* [DATASET SECTION]:
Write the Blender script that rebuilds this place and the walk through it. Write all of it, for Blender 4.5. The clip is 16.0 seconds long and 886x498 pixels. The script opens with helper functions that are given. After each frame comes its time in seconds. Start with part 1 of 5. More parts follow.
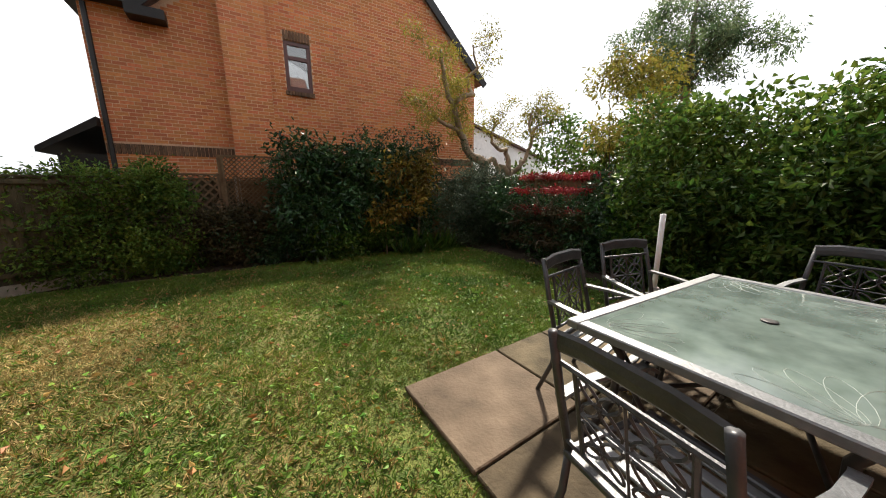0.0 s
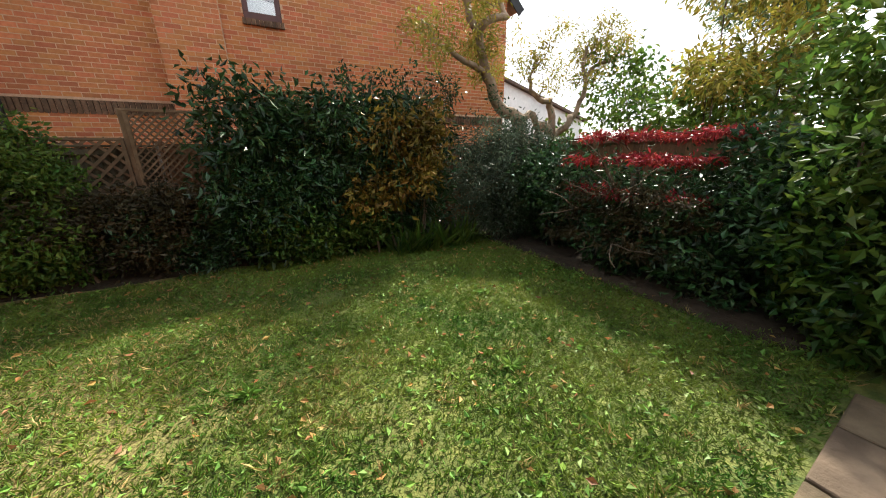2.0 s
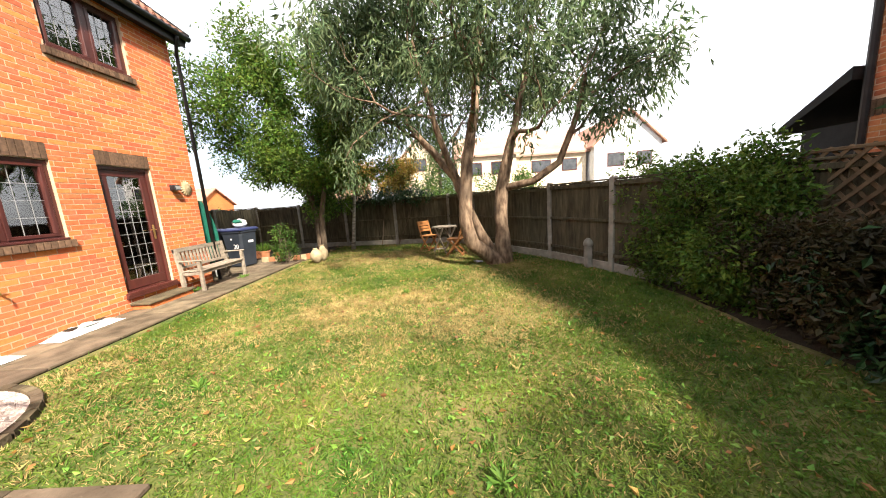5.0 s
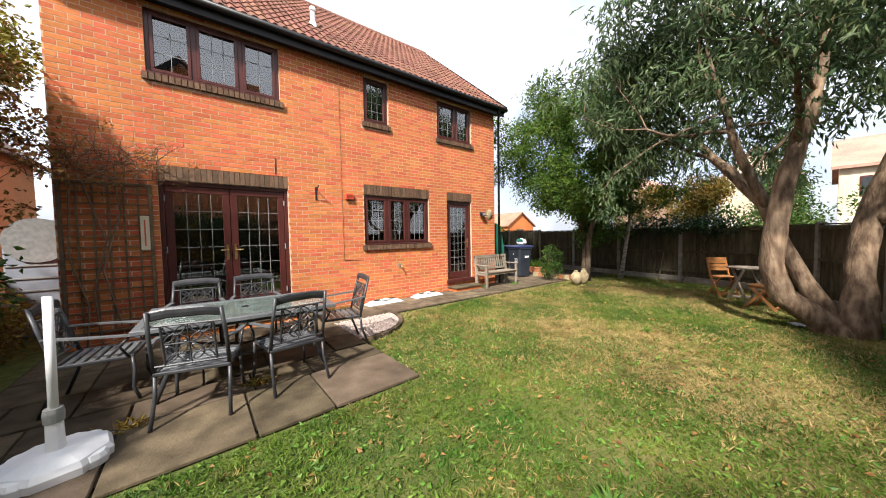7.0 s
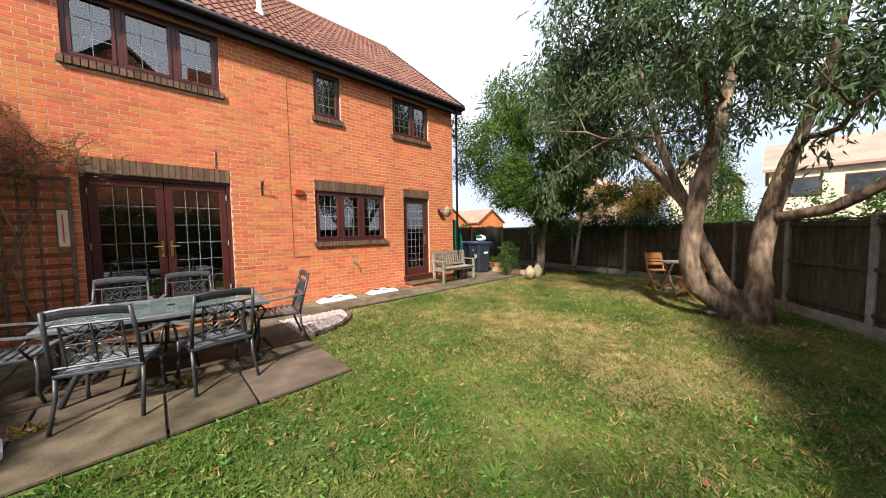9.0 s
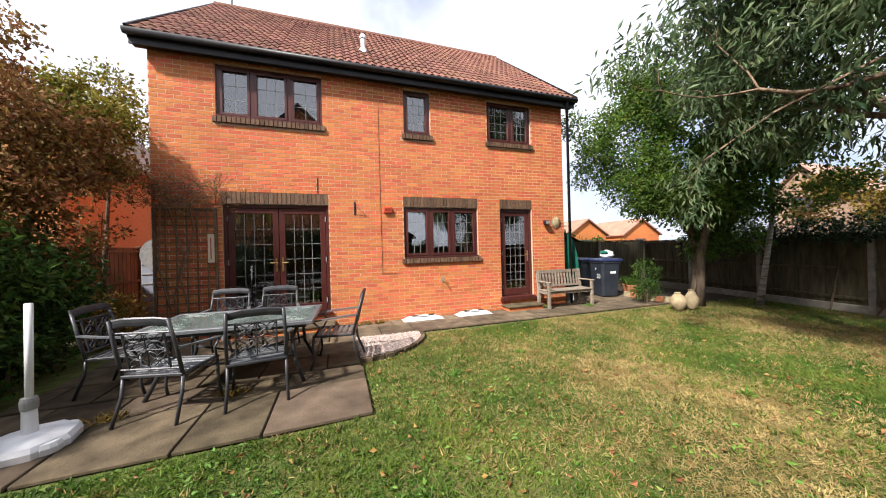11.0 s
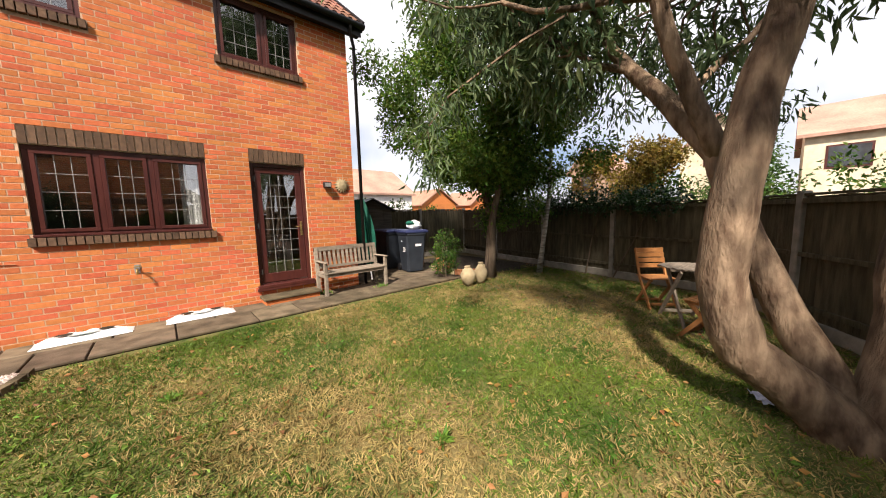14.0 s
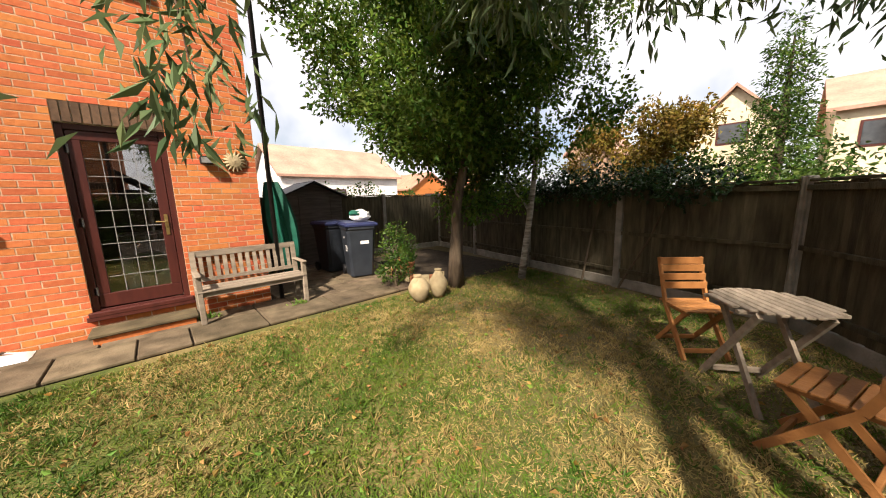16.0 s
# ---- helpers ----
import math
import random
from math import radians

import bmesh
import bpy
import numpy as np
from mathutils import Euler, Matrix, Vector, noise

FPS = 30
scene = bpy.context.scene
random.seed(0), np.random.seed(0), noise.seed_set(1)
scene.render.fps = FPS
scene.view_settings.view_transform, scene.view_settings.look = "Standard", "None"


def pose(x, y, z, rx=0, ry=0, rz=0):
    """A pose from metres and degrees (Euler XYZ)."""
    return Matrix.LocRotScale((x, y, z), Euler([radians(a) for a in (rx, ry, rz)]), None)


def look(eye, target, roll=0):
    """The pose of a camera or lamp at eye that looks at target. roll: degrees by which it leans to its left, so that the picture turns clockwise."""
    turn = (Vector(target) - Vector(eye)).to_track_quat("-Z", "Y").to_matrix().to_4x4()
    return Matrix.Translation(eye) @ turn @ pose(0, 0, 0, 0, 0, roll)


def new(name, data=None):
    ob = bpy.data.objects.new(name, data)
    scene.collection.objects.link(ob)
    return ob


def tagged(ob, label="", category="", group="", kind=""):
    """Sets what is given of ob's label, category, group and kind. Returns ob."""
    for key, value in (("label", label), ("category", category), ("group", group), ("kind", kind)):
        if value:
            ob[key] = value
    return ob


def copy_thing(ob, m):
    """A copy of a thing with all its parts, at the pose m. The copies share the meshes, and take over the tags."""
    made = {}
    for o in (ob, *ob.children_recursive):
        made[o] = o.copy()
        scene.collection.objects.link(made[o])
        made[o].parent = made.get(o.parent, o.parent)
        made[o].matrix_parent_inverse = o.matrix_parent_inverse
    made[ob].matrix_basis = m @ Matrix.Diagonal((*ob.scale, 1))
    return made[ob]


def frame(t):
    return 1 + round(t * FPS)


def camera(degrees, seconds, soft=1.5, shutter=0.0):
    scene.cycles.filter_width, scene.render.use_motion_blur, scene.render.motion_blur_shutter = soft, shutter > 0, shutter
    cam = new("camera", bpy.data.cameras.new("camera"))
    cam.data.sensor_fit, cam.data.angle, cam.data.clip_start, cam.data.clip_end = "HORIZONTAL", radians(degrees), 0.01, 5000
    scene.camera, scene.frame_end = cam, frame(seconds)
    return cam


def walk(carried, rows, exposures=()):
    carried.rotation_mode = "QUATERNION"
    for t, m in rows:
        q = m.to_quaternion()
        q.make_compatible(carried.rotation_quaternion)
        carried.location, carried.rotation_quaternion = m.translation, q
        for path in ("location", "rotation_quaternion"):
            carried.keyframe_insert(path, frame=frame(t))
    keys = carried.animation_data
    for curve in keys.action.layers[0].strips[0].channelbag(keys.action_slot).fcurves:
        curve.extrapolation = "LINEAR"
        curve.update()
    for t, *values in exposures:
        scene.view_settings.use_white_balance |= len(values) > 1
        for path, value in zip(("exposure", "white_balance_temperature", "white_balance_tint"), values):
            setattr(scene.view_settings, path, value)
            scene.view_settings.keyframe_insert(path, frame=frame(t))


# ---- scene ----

* [WHAT NEEDS TO BE DONE]:
Write out again, unchanged, every line from the line containing "scene.camera, scene.frame_end = cam, frame(seconds)" to the final line of the material above.

* [SOLUTION]:
    scene.camera, scene.frame_end = cam, frame(seconds)
    return cam


def walk(carried, rows, exposures=()):
    carried.rotation_mode = "QUATERNION"
    for t, m in rows:
        q = m.to_quaternion()
        q.make_compatible(carried.rotation_quaternion)
        carried.location, carried.rotation_quaternion = m.translation, q
        for path in ("location", "rotation_quaternion"):
            carried.keyframe_insert(path, frame=frame(t))
    keys = carried.animation_data
    for curve in keys.action.layers[0].strips[0].channelbag(keys.action_slot).fcurves:
        curve.extrapolation = "LINEAR"
        curve.update()
    for t, *values in exposures:
        scene.view_settings.use_white_balance |= len(values) > 1
        for path, value in zip(("exposure", "white_balance_temperature", "white_balance_tint"), values):
            setattr(scene.view_settings, path, value)
            scene.view_settings.keyframe_insert(path, frame=frame(t))


# ---- scene ----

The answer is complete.